Thursday 21 January 2016

From Script to Screen; OGR






1 comment:

  1. OGR 22/01/2016

    Hi Ben - thanks for your patience. Okay, so put bluntly, you've approached this creative challenge in the way I sort of asked everyone not to... for example, it is completely irrelevant to your story that the item confiscated from the girl is a pair of roller-skates. It might just as well have been a cauliflower or a hot cross bun for all it matters to your story. Likewise, the laboratory is irrelevant; you've introduced a scientist - fine - but his environment contributes nothing. Then suddenly you've got a mountaineer, who just happens upon the girl, and somehow, this grown-man decides to rescue a pair of roller-skates - from a scientist's tower... It's just a generic story featuring the items you selected, as opposed to an original story deriving purposefully and imaginatively from the three items.

    I want you to go back to the drawing board and start this process over, but this time take on board some of the advice that accompanied the briefing. Let's think for a moment:

    What might a mountaineer be doing with some roller-skates and why might a scientist in a laboratory be involved? Is the mountaineer attempting some land-speed record, first climbing up the mountain, then zooming down it, while the scientist observes? Is your story in the category of a Road Runner-style knock-about?

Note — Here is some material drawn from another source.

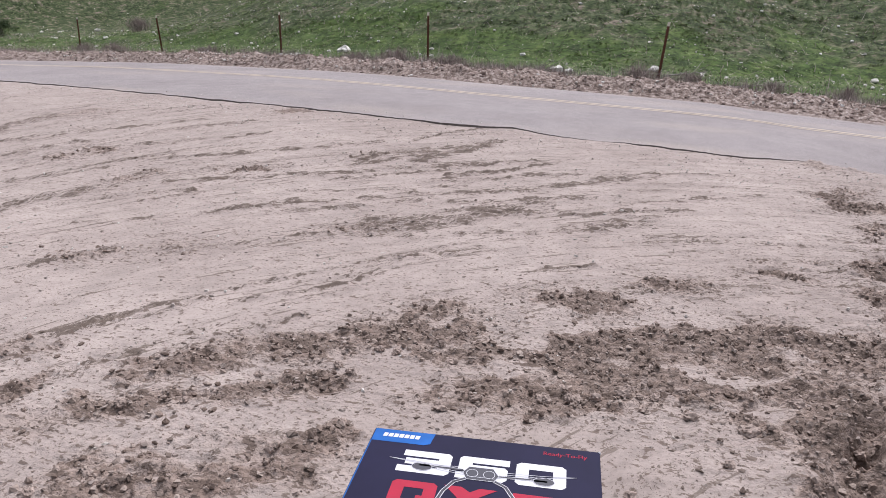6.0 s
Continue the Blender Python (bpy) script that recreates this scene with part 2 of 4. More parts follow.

    Is your 'Mountaineer' a mountain goat (non-human characters are fine, as long as they fulfil their role).

    There's something about the roller-skates that makes me think that your story might be about children playing - so *pretending* to be mountaineers or pretending to play at mad scientists.

    The idea of a secret mountain top laboratory is very 'James Bond' too, but again the rollerskates feel like a comedy object or a childhood object, and again I sort of get the idea of a film that starts off looking and feeling like an action movie, but slowly reveals itself to be the game of two kids?

    My point is simply that I think you need to do more work with your three components - and derive a story that is actually 'from' your selection.